Another critical attack is the tyranny of the majority, where a large holder or cartel can consistently outvote the community. Implement safeguards like a quorum requirement (a minimum percentage of total supply must vote) and a veto guardian multisig for emergency actions. For nuanced protection, use quadratic voting or conviction voting models to diminish the power of large whales. Always subject governance contracts to formal verification and audits, as bugs can lead to irreversible protocol capture.

Testing your implementation is non-negotiable. Write comprehensive tests for edge cases: self-delegation, delegation to zero address, changing delegates mid-vote, and interactions with token transfers. Use forked mainnet tests with tools like Foundry to simulate realistic conditions. Monitor delegate behavior off-chain; tools like Tally and Boardroom provide transparency into delegate platforms and voting history.

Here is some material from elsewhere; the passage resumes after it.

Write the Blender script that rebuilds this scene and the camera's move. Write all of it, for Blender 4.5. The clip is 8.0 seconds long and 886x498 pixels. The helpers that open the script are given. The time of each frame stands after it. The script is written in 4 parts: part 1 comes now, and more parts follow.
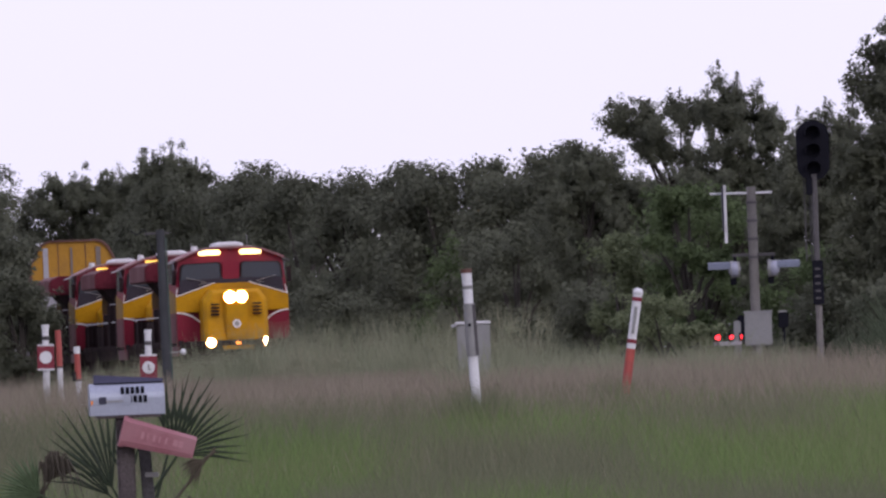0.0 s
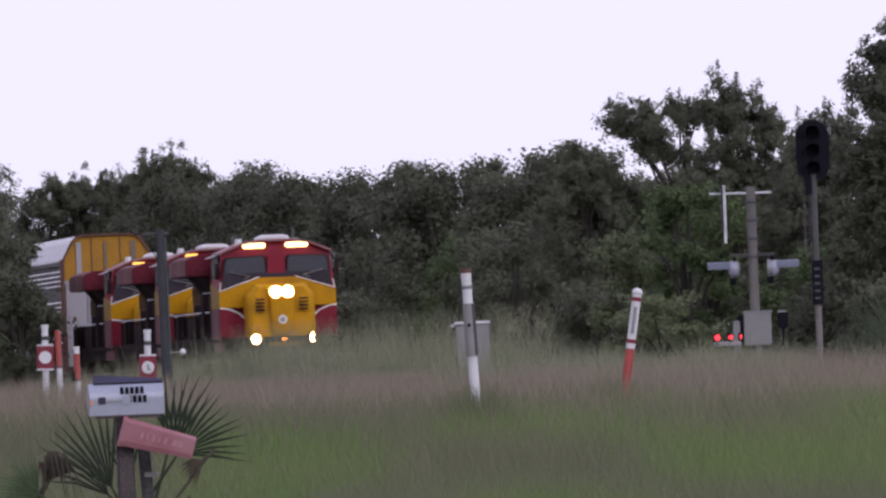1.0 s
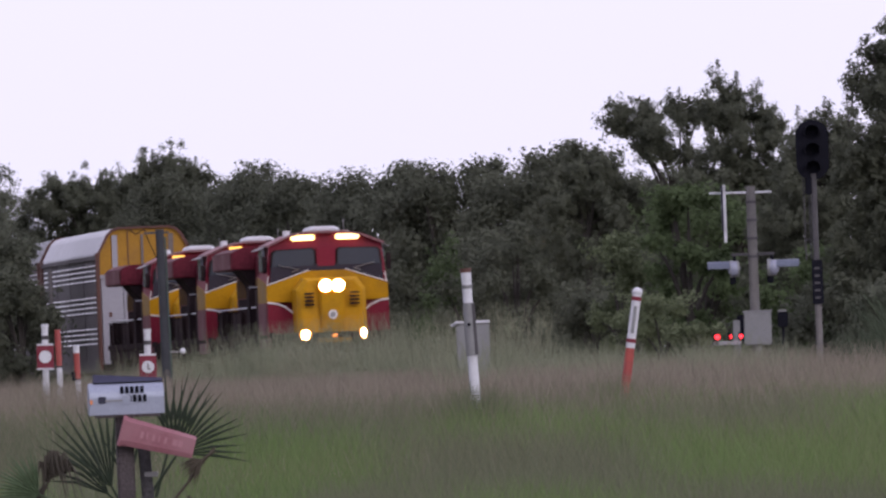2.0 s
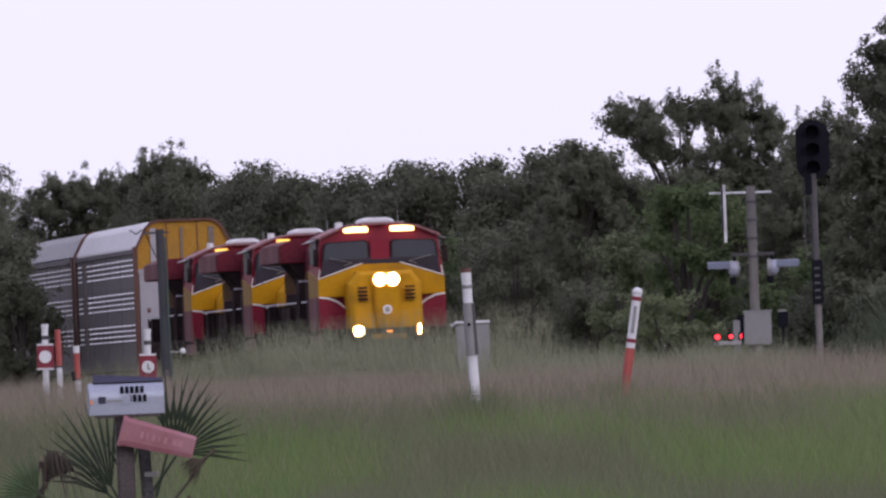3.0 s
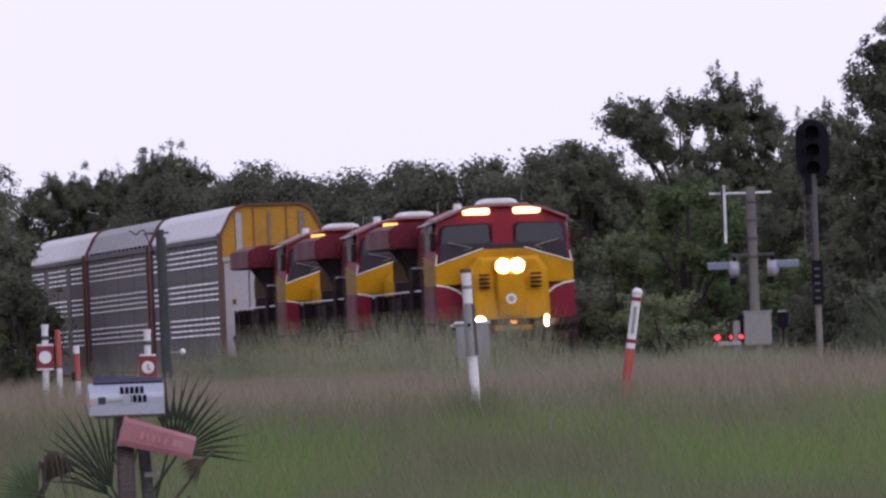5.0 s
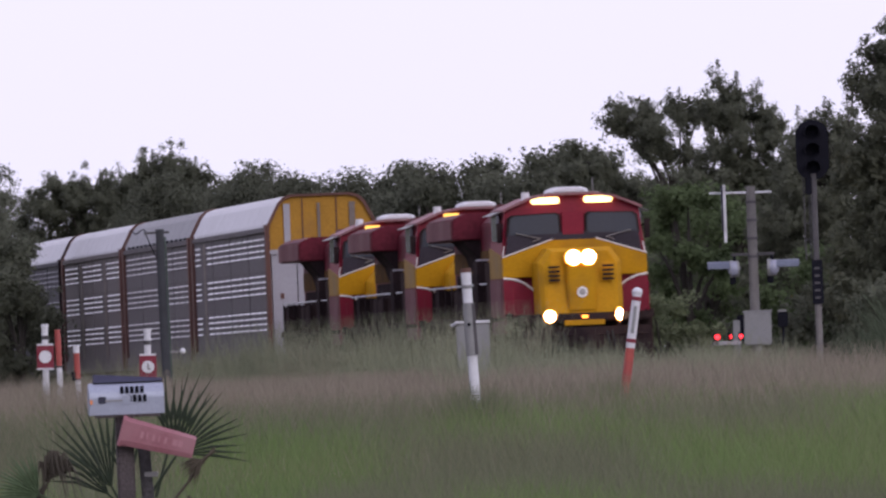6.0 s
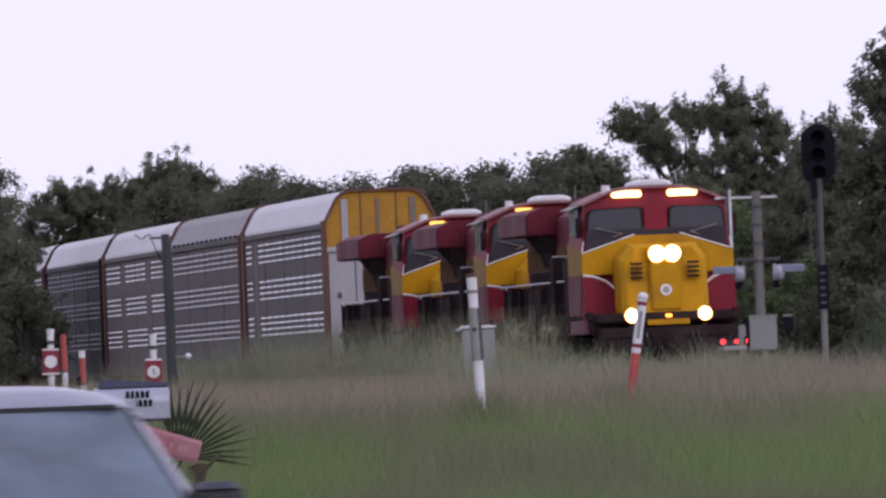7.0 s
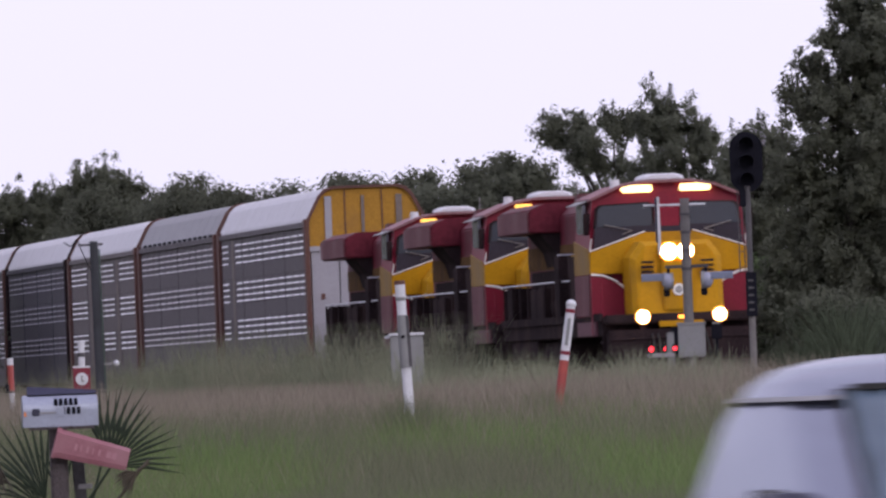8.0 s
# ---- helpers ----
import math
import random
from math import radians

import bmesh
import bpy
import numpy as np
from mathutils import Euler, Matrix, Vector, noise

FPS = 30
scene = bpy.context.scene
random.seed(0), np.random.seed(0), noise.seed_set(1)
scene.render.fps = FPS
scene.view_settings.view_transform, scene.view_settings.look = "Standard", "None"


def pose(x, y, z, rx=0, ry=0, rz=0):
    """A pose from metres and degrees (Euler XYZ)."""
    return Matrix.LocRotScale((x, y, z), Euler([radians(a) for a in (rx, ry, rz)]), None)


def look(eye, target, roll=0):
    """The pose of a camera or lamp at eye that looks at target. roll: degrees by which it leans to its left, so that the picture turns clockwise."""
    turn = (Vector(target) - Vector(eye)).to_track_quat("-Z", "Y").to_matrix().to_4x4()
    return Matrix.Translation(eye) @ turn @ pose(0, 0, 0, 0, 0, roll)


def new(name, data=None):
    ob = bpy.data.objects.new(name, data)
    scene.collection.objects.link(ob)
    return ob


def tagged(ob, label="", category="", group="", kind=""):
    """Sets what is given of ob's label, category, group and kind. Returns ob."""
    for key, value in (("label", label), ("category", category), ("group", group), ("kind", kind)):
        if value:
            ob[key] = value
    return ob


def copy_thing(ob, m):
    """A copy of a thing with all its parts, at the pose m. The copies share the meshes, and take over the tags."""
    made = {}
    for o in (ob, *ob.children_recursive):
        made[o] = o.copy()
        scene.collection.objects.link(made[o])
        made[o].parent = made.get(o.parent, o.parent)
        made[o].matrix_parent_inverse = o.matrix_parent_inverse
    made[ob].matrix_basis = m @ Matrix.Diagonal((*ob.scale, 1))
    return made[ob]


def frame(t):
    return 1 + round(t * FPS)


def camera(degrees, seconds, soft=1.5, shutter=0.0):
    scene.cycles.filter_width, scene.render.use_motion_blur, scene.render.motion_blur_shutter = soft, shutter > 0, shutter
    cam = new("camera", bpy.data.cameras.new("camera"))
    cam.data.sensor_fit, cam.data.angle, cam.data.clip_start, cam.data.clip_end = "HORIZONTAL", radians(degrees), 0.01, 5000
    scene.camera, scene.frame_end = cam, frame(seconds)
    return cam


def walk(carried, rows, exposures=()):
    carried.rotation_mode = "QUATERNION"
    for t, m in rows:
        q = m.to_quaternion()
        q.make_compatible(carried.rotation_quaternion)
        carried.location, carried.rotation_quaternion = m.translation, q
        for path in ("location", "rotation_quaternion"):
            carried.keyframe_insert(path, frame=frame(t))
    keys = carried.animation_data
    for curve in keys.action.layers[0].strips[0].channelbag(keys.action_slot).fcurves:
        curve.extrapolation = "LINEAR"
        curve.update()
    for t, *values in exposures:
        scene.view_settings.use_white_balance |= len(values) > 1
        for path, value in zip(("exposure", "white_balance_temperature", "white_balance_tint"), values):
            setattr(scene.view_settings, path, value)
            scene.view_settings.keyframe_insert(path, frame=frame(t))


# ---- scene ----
# Camera: a long lens beside the road, nearly still, with a small pan at the end.
EYE = 1.15
cam = camera(3.231, 8.0, soft=2.5, shutter=0.5)


def aim(t, right=0.0, down=0.0):
    """A camera row; right and down: the picture's shift in units of 1/27800 rad."""
    return (t, pose(0, 0, EYE, 90.4647 + down * 0.002061, 2.2, 0.0178 + right * 0.002061))


walk(cam, [aim(0, 1, 1), aim(0.5, 1, 1), aim(1.0, 0, 1), aim(1.5, 0, 0), aim(3.0, 0, 0), aim(3.5, 0, 1), aim(4.0, -1, 0),
           aim(4.5, 0, 1), aim(6.0, 0, 0), aim(6.5, 0, 0), aim(6.7, 1, 1), aim(6.8, 9, 2), aim(6.9, 14, 3), aim(7.0, 10, 9),
           aim(7.1, -17, 17), aim(7.2, -46, 19), aim(7.3, -74, 24), aim(7.4, -101, 25), aim(7.5, -101, 20), aim(7.6, -97, 12),
           aim(7.7, -99, 16), aim(7.8, -106, 20), aim(7.9, -115, 19), aim(8.0, -117, 17)])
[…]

A secure system combines robust on-chain logic with active, informed community participation.

You now have the foundational knowledge to implement a delegation system. The key components are a vote token (like an ERC-20 or ERC-721), a delegation registry to track who delegates to whom, and a voting contract that reads from this registry to calculate voting power. Remember that delegation can be transitive—votes can flow through multiple delegates—or direct, where votes are locked to a single delegate. The choice impacts user experience and system complexity.

Before deployment, rigorous testing is non-negotiable. Use a framework like Hardhat or Foundry to write comprehensive tests. You must verify that: votes are correctly tallied from the final delegate, delegation changes are reflected in subsequent proposals, and users cannot double-spend delegated votes. Forge, Foundry's testing tool, is excellent for writing fuzz and invariant tests to uncover edge cases in your delegation logic that manual tests might miss.

Consider integrating with existing tooling to improve usability. Snapshot is a popular off-chain voting platform that supports delegation; you can design your token's delegation to be compatible with their EIP-712 signature-based standard. For on-chain governance, explore secure timelock contracts like OpenZeppelin's TimelockController to execute passed proposals. Always audit your contracts, either through a professional firm or by using static analysis tools like Slither or MythX.

Your next practical step is to deploy and initialize the system. Start on a testnet like Sepolia or Holesky. The deployment sequence is critical: 1) Deploy the governance token, 2) Deploy the delegation registry, 3) Deploy the governor contract, passing the addresses of the token and registry. Finally, you must transfer ownership or grant proposer/executor roles to the governor contract to complete the setup.

To monitor and improve your system post-launch, track key metrics: delegation participation rate, proposal turnout, and the concentration of voting power among top delegates. Tools like The Graph can index delegation events and voting data into a queryable subgraph, providing essential analytics for the community. Governance is iterative; be prepared to propose and vote on upgrades to the model itself based on real-world usage and feedback.